Unpersuaded, Lie commented that “[w]e appreciate the importance of both impartiality and the appearance of impartiality to Signature, its counsel, and the integrity of the arbitral system more generally” but said that emotionally-invested litigants are not disinterested observers who may be relied upon to provide an objective opinion.
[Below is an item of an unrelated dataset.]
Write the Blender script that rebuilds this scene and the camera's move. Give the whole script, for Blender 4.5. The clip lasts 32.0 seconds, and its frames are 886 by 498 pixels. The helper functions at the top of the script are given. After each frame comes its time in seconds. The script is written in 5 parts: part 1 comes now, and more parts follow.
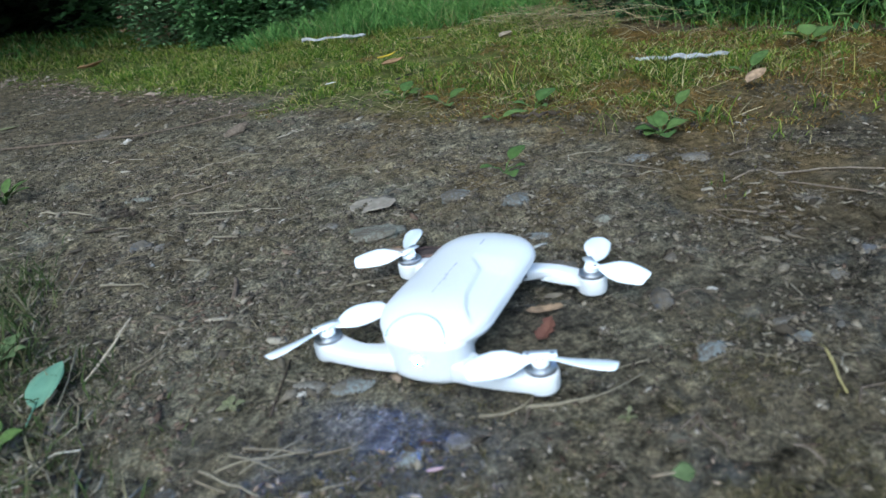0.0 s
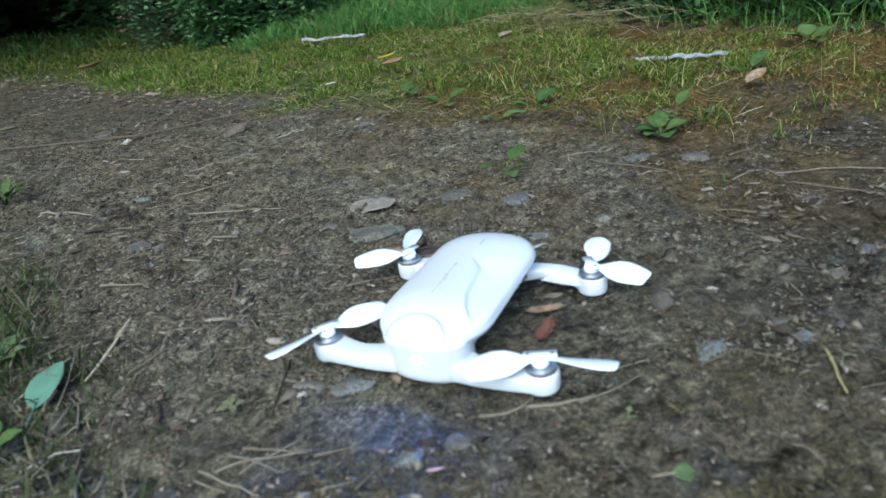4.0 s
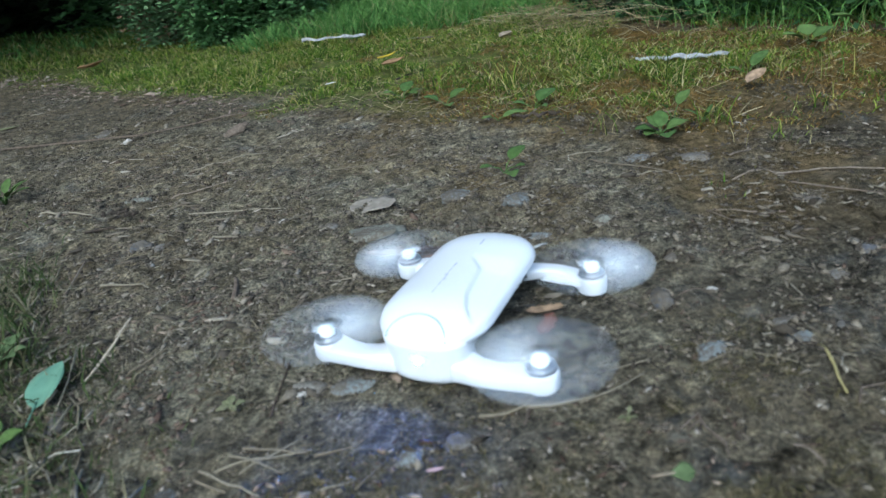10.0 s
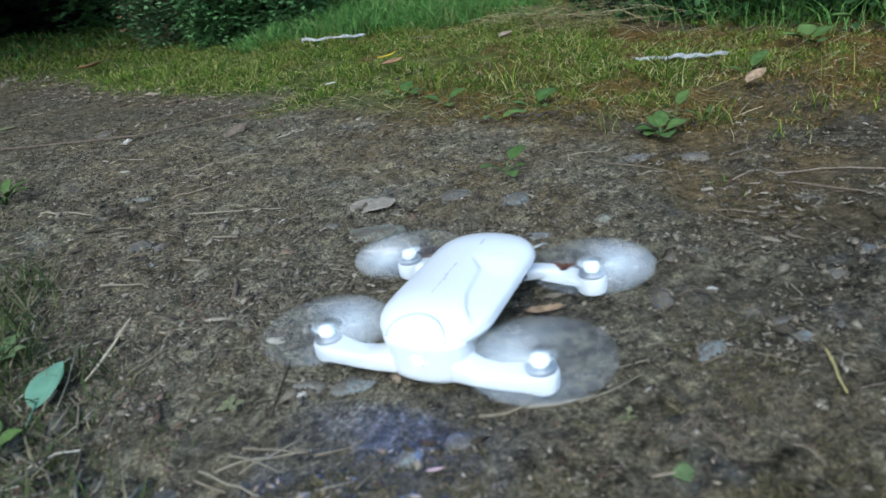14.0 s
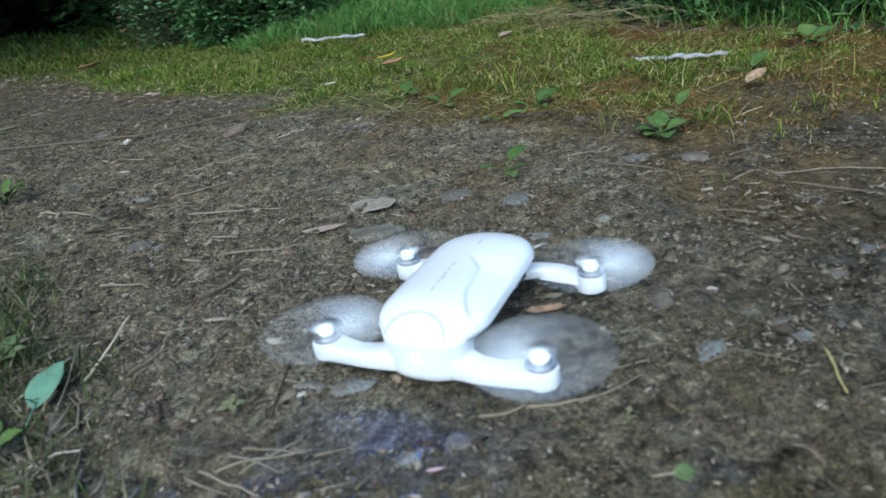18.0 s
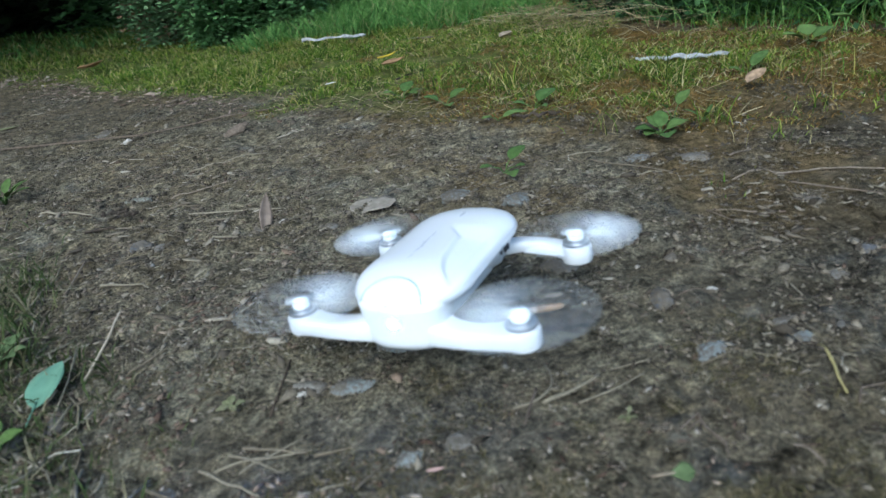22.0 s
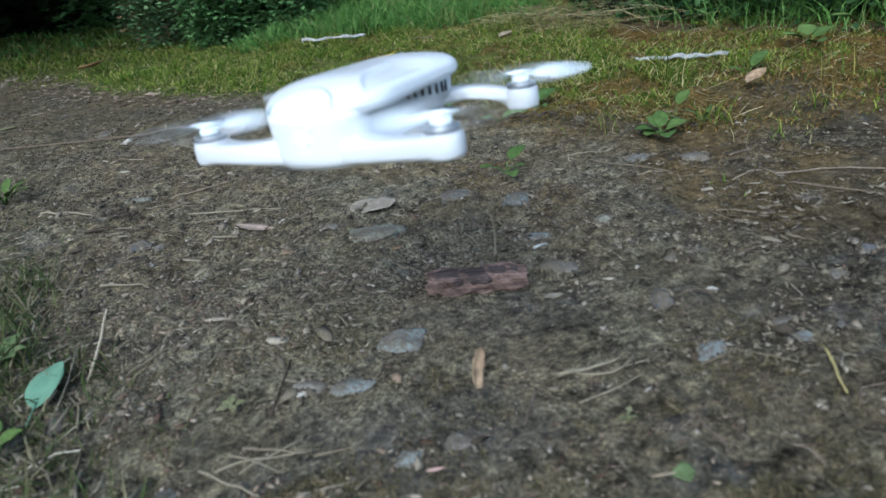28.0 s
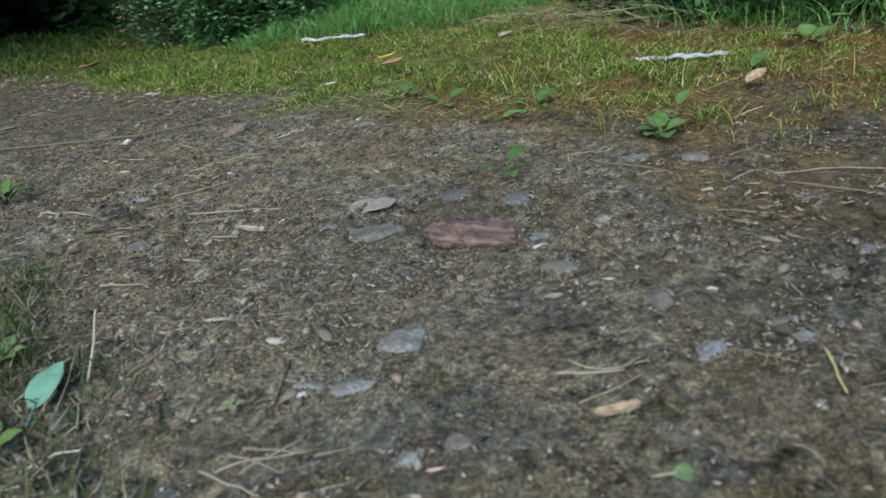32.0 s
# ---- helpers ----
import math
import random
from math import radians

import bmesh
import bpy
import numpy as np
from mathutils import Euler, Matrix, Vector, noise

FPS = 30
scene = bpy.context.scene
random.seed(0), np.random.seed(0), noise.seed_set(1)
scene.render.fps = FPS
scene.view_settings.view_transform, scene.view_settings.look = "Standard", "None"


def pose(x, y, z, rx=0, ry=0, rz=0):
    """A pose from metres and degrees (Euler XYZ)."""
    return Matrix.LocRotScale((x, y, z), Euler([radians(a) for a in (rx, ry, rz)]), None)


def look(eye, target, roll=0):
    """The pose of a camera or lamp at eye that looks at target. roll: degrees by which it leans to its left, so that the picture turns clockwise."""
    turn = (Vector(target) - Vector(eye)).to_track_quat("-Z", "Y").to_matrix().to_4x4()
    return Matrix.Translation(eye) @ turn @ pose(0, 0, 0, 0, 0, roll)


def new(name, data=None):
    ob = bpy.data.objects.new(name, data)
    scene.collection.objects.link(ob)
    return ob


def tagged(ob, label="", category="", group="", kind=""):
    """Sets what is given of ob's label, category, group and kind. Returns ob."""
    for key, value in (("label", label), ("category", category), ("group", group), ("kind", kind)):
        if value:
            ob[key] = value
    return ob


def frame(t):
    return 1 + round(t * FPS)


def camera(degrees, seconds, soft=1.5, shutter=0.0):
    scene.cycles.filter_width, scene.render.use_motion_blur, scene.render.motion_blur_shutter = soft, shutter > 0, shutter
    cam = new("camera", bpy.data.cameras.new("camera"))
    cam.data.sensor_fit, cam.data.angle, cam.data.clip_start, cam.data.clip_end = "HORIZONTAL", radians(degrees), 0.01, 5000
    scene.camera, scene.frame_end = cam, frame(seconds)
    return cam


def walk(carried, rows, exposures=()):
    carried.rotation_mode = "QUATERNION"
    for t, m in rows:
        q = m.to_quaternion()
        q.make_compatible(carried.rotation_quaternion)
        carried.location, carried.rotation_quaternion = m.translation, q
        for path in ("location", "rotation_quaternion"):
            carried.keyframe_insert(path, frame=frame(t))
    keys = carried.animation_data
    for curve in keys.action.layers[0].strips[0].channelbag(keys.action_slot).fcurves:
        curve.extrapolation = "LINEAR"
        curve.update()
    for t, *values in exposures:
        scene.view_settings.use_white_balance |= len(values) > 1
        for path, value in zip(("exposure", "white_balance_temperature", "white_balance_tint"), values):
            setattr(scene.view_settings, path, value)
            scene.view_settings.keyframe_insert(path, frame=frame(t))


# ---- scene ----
# The phone leans on the ground, tilted, and stands still.
cam = camera(66.72, 32.0, soft=1.5, shutter=2.05)
cam.data.dof.use_dof, cam.data.dof.focus_distance, cam.data.dof.aperture_fstop = True, 0.90, 12.0
EYE = (0.0, 0.0, 0.2204)
AIM = (0.0, math.cos(radians(24.926)), 0.2204 - math.sin(radians(24.926)))
CAM_POSE = look(EYE, AIM, -8.582)
walk(cam, [(0.0, CAM_POSE), (32.0, CAM_POSE)], exposures=[(0.0, 1.30, 5500, 2), (25.0, 1.30, 5520, 2), (29.0, 1.36, 5620, 4), (32.0, 1.53, 5680, 4)])

# ---- light: soft daylight from an open strip of sky between trees ----
world = bpy.data.worlds.new("sky")
scene.world = world
world.use_nodes = True
_wn, _wl = world.node_tree.nodes, world.node_tree.links
_sky = _wn.new("ShaderNodeTexSky")
_sky.sky_type, _sky.sun_disc = "NISHITA", False
_sky.sun_elevation, _sky.sun_rotation = radians(48), radians(200)
_sky.air_density, _sky.dust_density = 1.0, 2.5
_wn["Background"].inputs["Strength"].default_value = 0.13
_wl.new(_sky.outputs[0], _wn["Background"].inputs[0])
_sun = new("sun", bpy.data.lights.new("sun", "SUN"))
_sun.data.energy, _sun.data.angle, _sun.data.color = 1.0, radians(40), (1.0, 0.97, 0.92)
_az, _el = radians(200), radians(48)
_sun.matrix_world = look((0, 0, 0), (-math.sin(_az) * math.cos(_el), -math.cos(_az) * math.cos(_el), -math.sin(_el)))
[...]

She also rejected the defendant’s argument that Polland has a financial interest in ruling on arbitral fee disputes to drive interest in his webinar and that losing parties like Signature would be particularly incentivized to attend. The justice wrote:
“We presume that any arbitration of a fee dispute—or any dispute—will leave at least one side dissatisfied. We decline to leap from there to the conclusion that one side’s dissatisfaction generates the thirst for education that would supply an arbitrator a ‘financial interest in the subject matter in a proceeding.’ Certainly Signature’s counsel do not attribute the arbitration award here to any deficiency of continuing legal education, only to bias. Taking at face value Signature’s assertion that Polland’s award in this case caused its counsel to ‘[become] interested in taking such a course,’ counsel stopped short of claiming that it did so—even to further investigate its claim of bias.”
The case is Silva v. The Signature Motors LLC, H051552.